Late last month, the MBPJ legal director was sacked after a two-year probe found he acted improperly when awarding billboard contracts to a media company.

It was reported that investigations began when councillors lodged reports with the police and the Malaysian Anti-Corruption Commission in 2013 after discovering that contempt proceedings had been initiated against the then Petaling Jaya mayor and deputy mayor by an outdoor media company on Nov 12, 2013.

In the reports, the director gave 13 billboard sites to the operator in 2013 on terms that were prejudicial to the interests of the city council without the knowledge or consent of the council.

An audit was started in December 2013 before the final report was unveiled last October.

The audit's executive summary said the legal department had misrepresented the status of a February 2013 Shah Alam High Court order in the media company's favour.

What stakeholders say

Former Petaling Jaya councillor and local government law expert Derek Fernandez said the creation of an integrity unit would be a waste of time unless the unit head was someone with high integrity.

"People who head the unit must have integrity and the power and support of the exco to take action against wrongdoers without fear or favour," he said.

He added that MBPJ was the first to set up such a unit known a JATU (Jawatankuasa Tadbir Urus). The unit structure was that it was independent of management with wide powers to investigate and compel attendance of staff.

The unit relied on the council's audit department to help investigations and tabled its report to the full board.

"This unit had a measured degree of success in combating corrupt practices and abuse of power and saved MBPJ millions that would otherwise be lost, " he said.
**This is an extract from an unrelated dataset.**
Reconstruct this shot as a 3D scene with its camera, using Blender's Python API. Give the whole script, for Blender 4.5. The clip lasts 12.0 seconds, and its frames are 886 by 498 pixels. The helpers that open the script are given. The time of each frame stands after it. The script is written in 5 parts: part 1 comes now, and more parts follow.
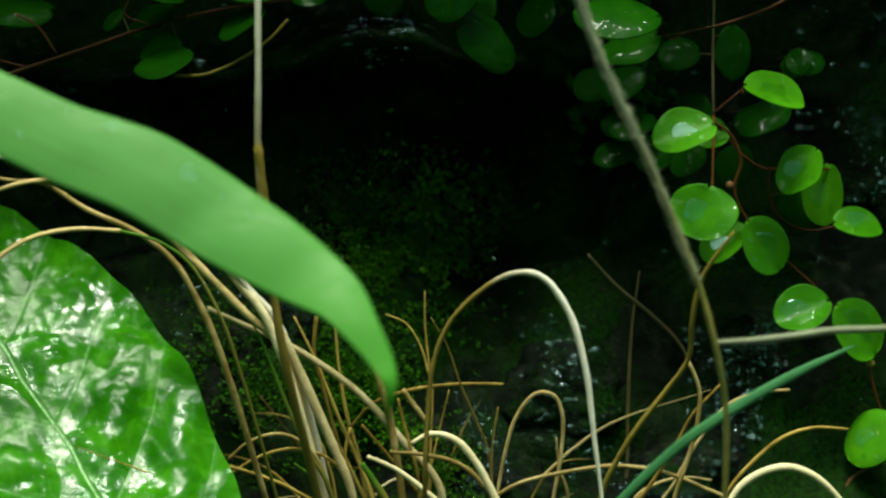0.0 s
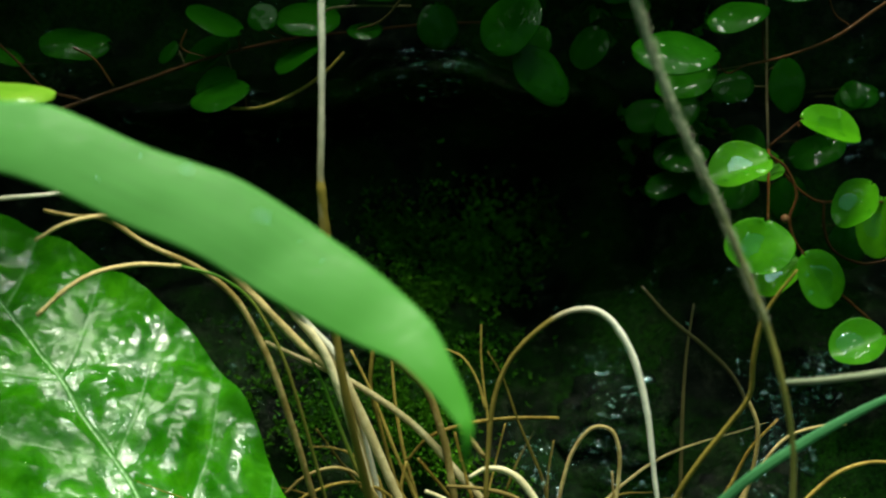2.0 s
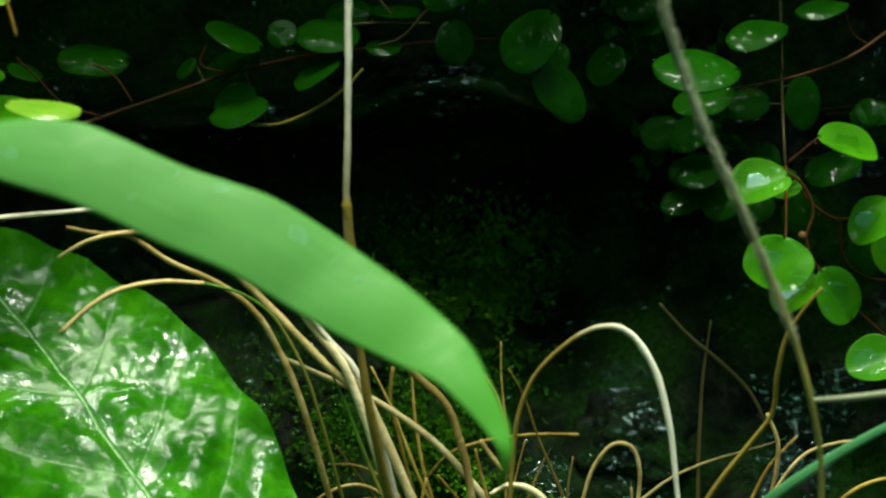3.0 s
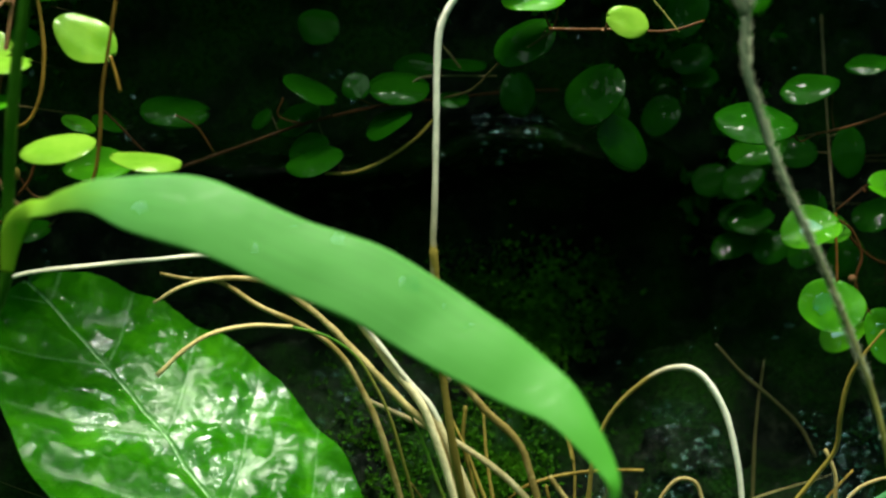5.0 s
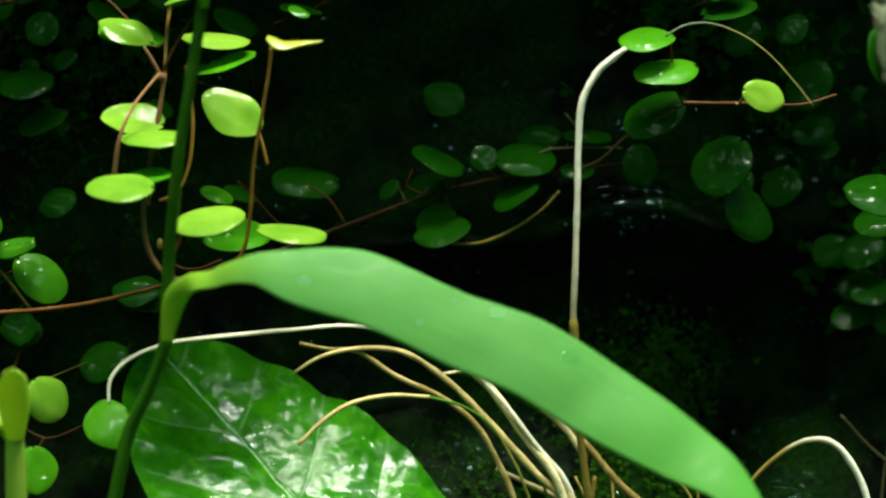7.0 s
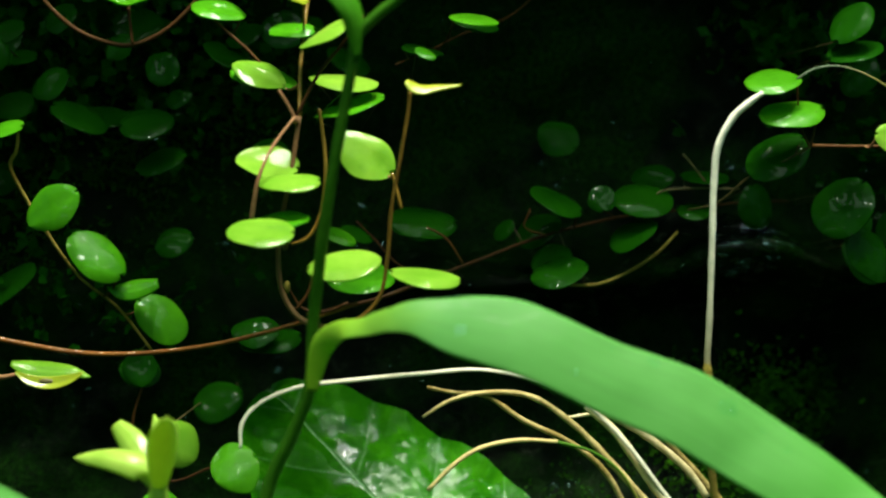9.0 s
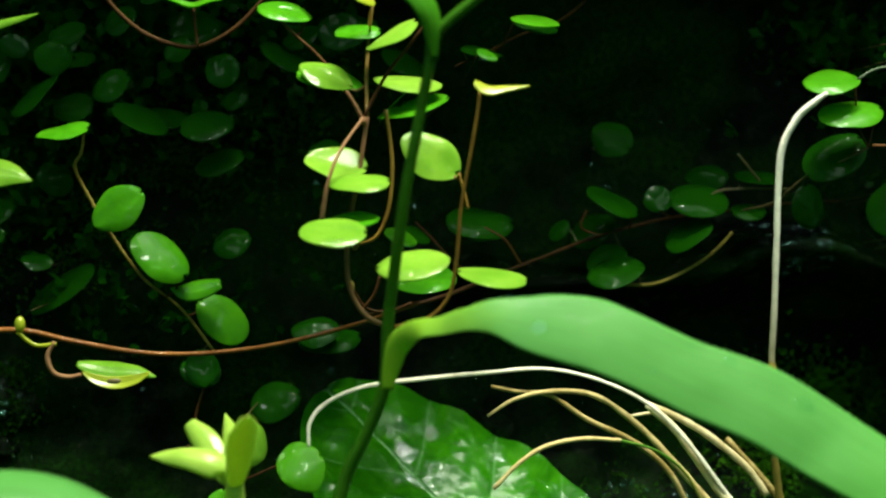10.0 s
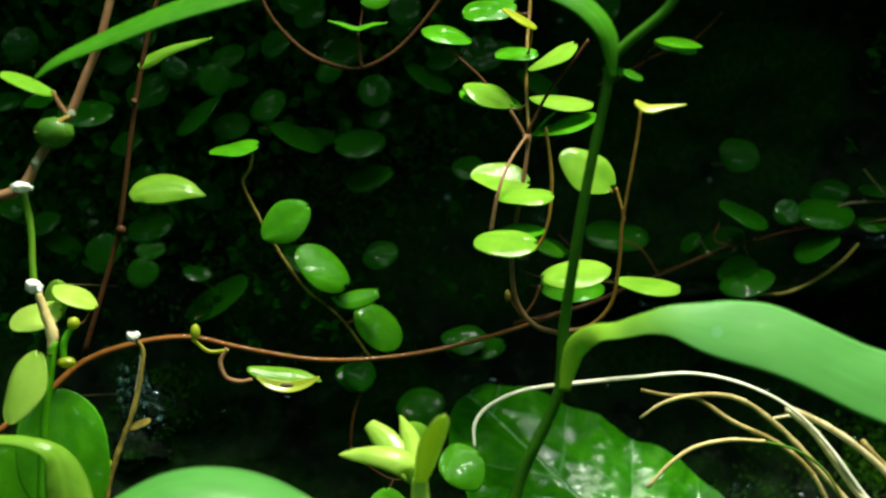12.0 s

It originally comprised skilled councillors with considerable experiences in accounting, law and related disciplines.

As time went on, the unit's efforts were hampered by lack of will by the government to take appropriate action against wrongdoers and lack of commitment by the anti-corruption unit or the police to want to treat these matters seriously, said Fernandez.

"Any integrity unit is only as good as the people who sit there, who must be qualified to detect complex and sophisticated fraud and able to read volumes of documents with an understanding of commercial practices.

"They need to be able to detect one-sided agreements deliberately drafted to facilitate corruption or detect the sophisticated method of using the judiciary to validate corrupt agreements.

"Sadly such people are in short supply. Councils need more independent professionals, qualified non-governmental organisation representatives and honest capable individuals to serve as councillors," he said, adding that the selection of councillors were mostly given to those with party ties.

Fernandez cited the case of the Petaling Jaya Local Plans (RTPJ) land status draft amendments.

Despite a Select Committee on Competency, Accountability and Transparency's (Selcat) finding of wrongdoing, he claimed no action was taken against anyone.

"It is better to talk less and do more, for in the end these integrity units will end up on souvenir mugs, posters and seminar halls of little value other than to repeat the sound of the broken record that integrity is important and how we need to educate everyone," said Fernandez.

Former Kampung Tunku assemblyman Datuk Dr Wong Sai Hou said for a start the state could fine-tune good practices at all the council tender committee level.

Dr Wong, a former MBPJ councillor and MCA veteran, said the government should do away with the practice of awarding contracts to the lowest bidder.

"The good performance or the track record of a contractor should be the key reason to award a contract, instead of giving it to the one who bids the lowest.

"The performance of a contractor must be evaluated. This will also give the council a chance to know if the work is done properly," he said.

Dr Wong also want the councils to review the night market lot allocation which may be bias.

He urged the council officers to go to the ground and conduct inspections.

"Do some leg work and check if these night market or morning market traders are outsourcing their licence to a foreigner," said Dr Wong.

Petaling Jaya councillor Cynthia Gabriel said the new directive from the state government has been something many parties especially the non-governmental sectors had wanted.

Gabriel, who is from the Centre to Combat Corruption & Cronyism, said while it was commendable to have such a unit it has to be independent in order to function well.

"These units are like mini MACC. It will add another layer of protection from ill practices. However it should have outsiders such as those with expertise to ensure the unit functions without any favouritism.

If there is a problem with a councillor this unit must be able to act," she said.